Number 2 Kingston Street is a former shop and terraced house.
The house was uninhabited at the time of the 1881 census.
In 1891, 2 Kingston Street is home to Margaret Clifton, a single 33 year old woman who runs the shop, listed as a ‘General Dealer.’ Also present is the shop assistant, Sarah Rughby, listed as a servant.
10 years later, number 2 is now the home of the Woolfenden family. The hardware shop is run by Rose Annie Woolfenden, aged 26; she is married to Charles John Woolfenden, a 25 year old Plumber. They have one newborn son, Frederick Chas. Also living with them is Harold Walter, Charles’s brother, aged 23, working as a hairdresser.

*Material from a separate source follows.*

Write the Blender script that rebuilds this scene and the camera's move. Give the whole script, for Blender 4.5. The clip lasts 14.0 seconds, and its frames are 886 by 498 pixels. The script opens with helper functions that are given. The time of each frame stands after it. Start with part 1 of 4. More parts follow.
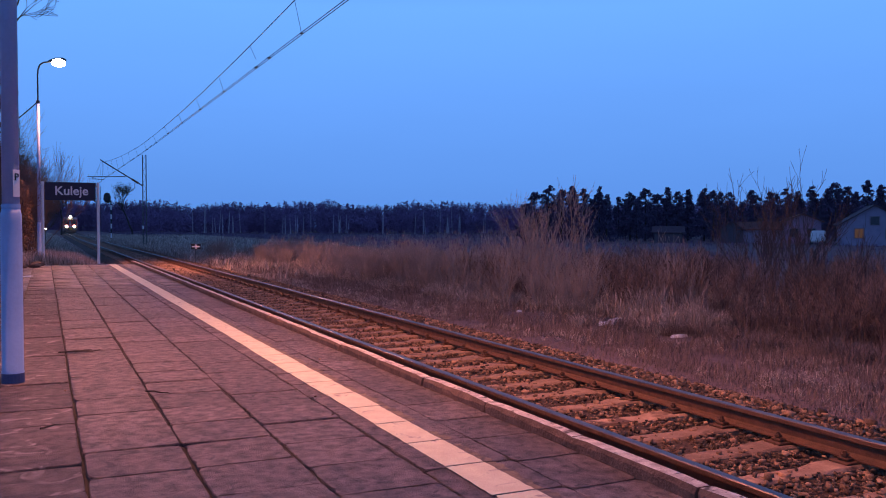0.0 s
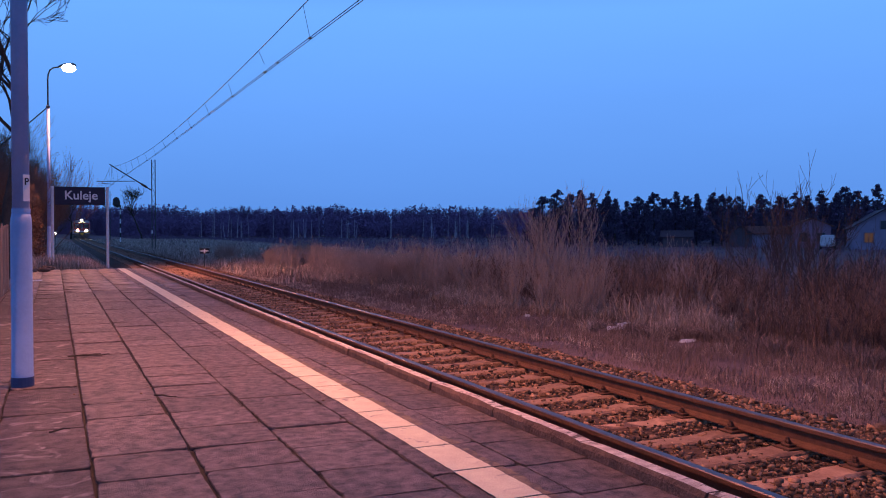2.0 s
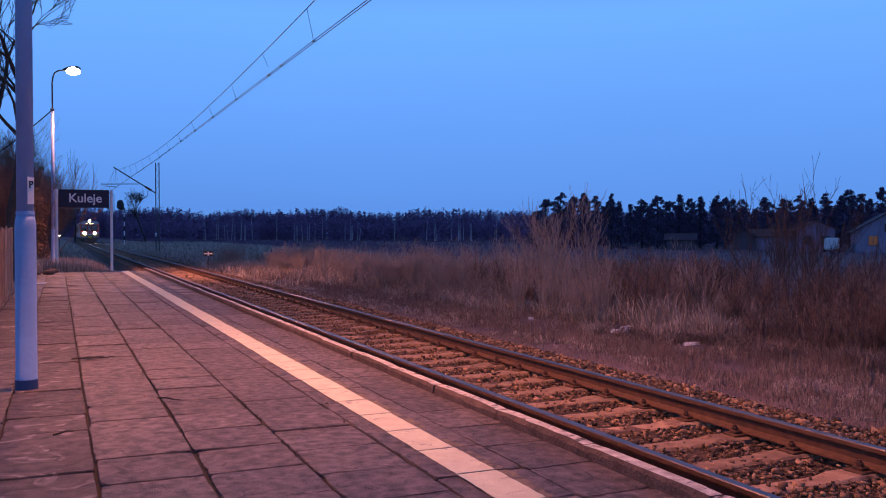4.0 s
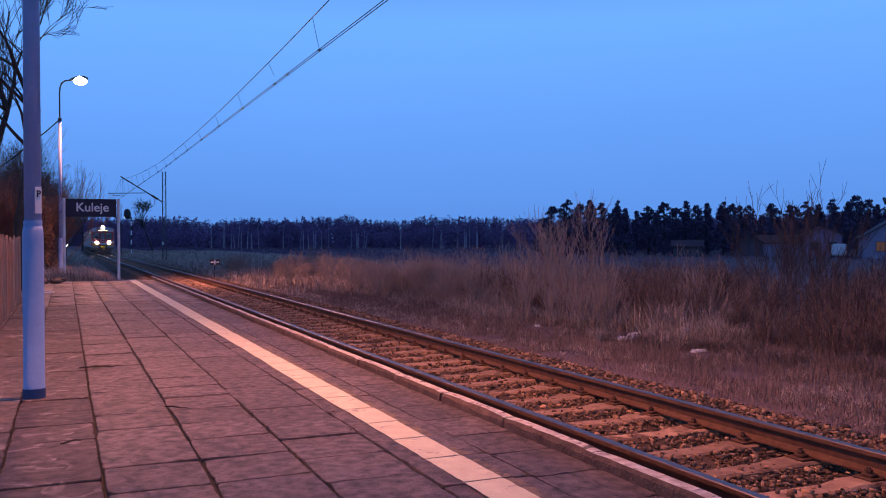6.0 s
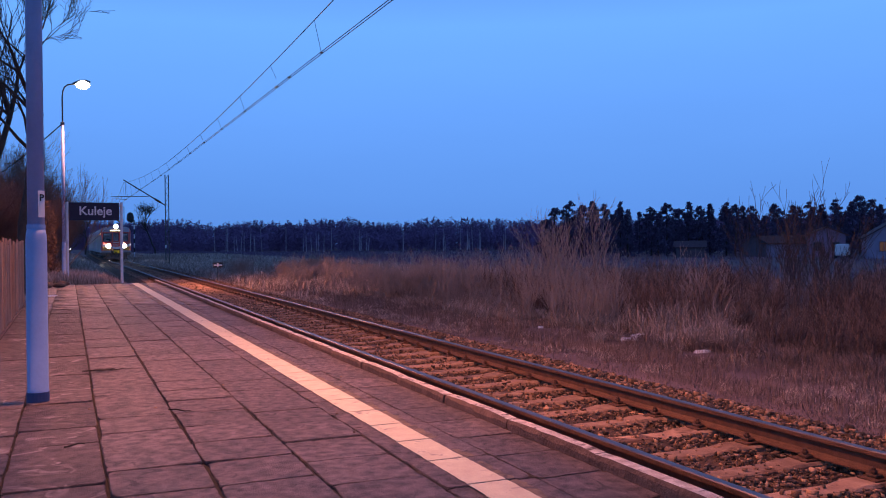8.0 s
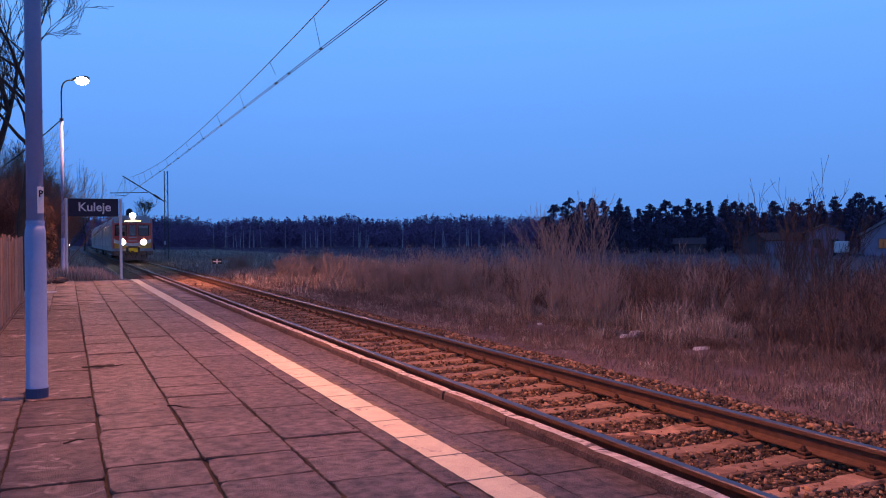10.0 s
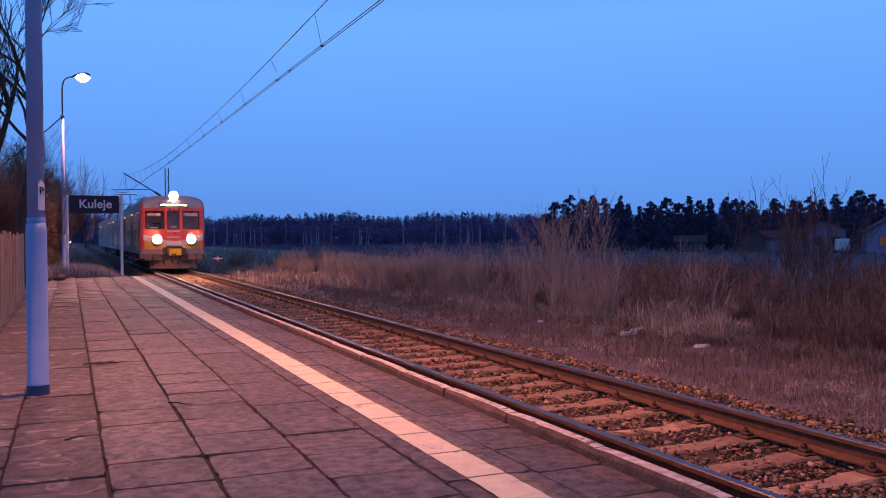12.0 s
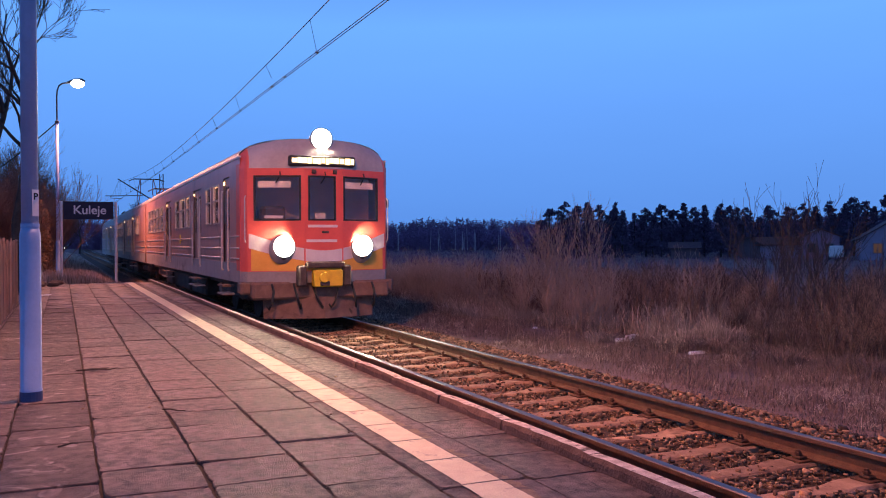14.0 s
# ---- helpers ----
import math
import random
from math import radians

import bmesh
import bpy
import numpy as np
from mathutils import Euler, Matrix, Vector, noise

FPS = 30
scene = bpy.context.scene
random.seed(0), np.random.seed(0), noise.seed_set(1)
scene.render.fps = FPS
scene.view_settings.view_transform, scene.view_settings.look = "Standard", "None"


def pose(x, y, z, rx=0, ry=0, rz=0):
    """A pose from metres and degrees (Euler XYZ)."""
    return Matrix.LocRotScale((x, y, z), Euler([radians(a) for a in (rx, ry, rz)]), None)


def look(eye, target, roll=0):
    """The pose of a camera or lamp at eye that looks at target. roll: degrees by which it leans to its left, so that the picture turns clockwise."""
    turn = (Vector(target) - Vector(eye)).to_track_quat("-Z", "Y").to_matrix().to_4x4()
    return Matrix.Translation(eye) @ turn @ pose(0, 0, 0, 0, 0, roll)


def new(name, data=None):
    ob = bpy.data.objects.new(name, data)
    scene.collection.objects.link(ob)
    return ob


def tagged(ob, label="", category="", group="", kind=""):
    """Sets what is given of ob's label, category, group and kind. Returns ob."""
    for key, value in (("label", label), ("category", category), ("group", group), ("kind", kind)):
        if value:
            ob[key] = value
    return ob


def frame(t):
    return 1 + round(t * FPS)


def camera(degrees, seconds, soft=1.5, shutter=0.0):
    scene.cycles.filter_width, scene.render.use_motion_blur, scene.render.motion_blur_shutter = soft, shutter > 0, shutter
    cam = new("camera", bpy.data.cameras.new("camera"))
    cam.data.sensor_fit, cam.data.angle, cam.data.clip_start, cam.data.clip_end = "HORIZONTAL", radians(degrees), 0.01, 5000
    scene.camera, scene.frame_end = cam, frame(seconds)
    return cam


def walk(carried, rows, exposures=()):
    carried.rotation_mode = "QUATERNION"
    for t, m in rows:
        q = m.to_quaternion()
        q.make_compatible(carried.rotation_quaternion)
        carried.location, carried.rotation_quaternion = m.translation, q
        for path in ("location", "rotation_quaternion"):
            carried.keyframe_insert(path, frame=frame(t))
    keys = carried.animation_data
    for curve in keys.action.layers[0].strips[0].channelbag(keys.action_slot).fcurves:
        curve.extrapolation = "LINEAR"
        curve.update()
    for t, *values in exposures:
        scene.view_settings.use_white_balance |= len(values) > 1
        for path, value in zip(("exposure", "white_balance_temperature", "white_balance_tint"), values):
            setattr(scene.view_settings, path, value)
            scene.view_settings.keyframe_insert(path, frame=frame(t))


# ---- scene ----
EYE_Z = 1.181
RAIL_Z = -0.295          # top of the rails; the paving is z = 0
TRACK_X = 4.411          # centre line of the track

cam = camera(53.95, 14.0, soft=1.05)


def aim(yaw, pitch, roll):
    return pose(0, 0, EYE_Z, 90 + pitch, 0, -yaw) @ pose(0, 0, 0, 0, 0, roll)


walk(cam, [
    (0.0, aim(24.578, -1.514, -0.007)), (0.5, aim(24.306, -1.479, -0.063)), (1.0, aim(24.144, -1.357, -0.054)),
    (1.5, aim(24.032, -1.349, 0.001)), (2.0, aim(24.050, -1.228, -0.012)), (2.5, aim(23.932, -1.152, -0.021)),
    (3.0, aim(23.930, -1.156, 0.015)), (5.5, aim(23.498, -0.654, -0.151)), (6.0, aim(23.417, -0.543, -0.235)),
    (6.5, aim(23.376, -0.509, -0.280)), (7.0, aim(23.277, -0.499, -0.377)), (7.5, aim(23.271, -0.465, -0.451)),
    (8.0, aim(23.239, -0.414, -0.497)), (10.5, aim(23.296, -0.757, -0.396)), (11.0, aim(23.258, -0.861, -0.443)),
    (11.5, aim(23.317, -0.725, -0.414)), (12.0, aim(23.234, -0.818, -0.371)), (12.5, aim(23.394, -0.782, -0.378)),
    (13.0, aim(23.537, -0.797, -0.317)), (13.5, aim(23.520, -0.573, -0.352)), (14.0, aim(23.571, -0.393, -0.303)),
])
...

By 1911, Number 2 is now a fish and chip shop. Running the fish and chip shop are George and Sophia Hall, a married couple. George, aged 69, from Monmouthshire, is married to Sophia, aged 65, from Birmingham; they have two boarders, both of whom works as Fish Fryers: Thomas Payne, aged 36, from Hoxton, and Joseph James, aged 22, from Stepney.
Private Sidney George Hutchinson of the 18th Battalion, Lancashire Fusiliers was killed in action in Belgium on 28th September 1918. The Cambridge Daily News reported his death and recorded that his parents lived at 2 Kingston Street. He is remembered on his parents grave stone in Mill Road Cemetery.
Sidney had previously worked for G Holt at 43 Trumpington Street.
John Brooks (1863-1938) and Susan Brooks (1865-1937) and their family of seven children lived here and ran a fish and chip shop on the ground floor for many years.
They are listed in this location from 1922 – 1937, and the house is listed as empty from 1937-38. This was their second fish and chip shop. Their first was at 100 Mill Road.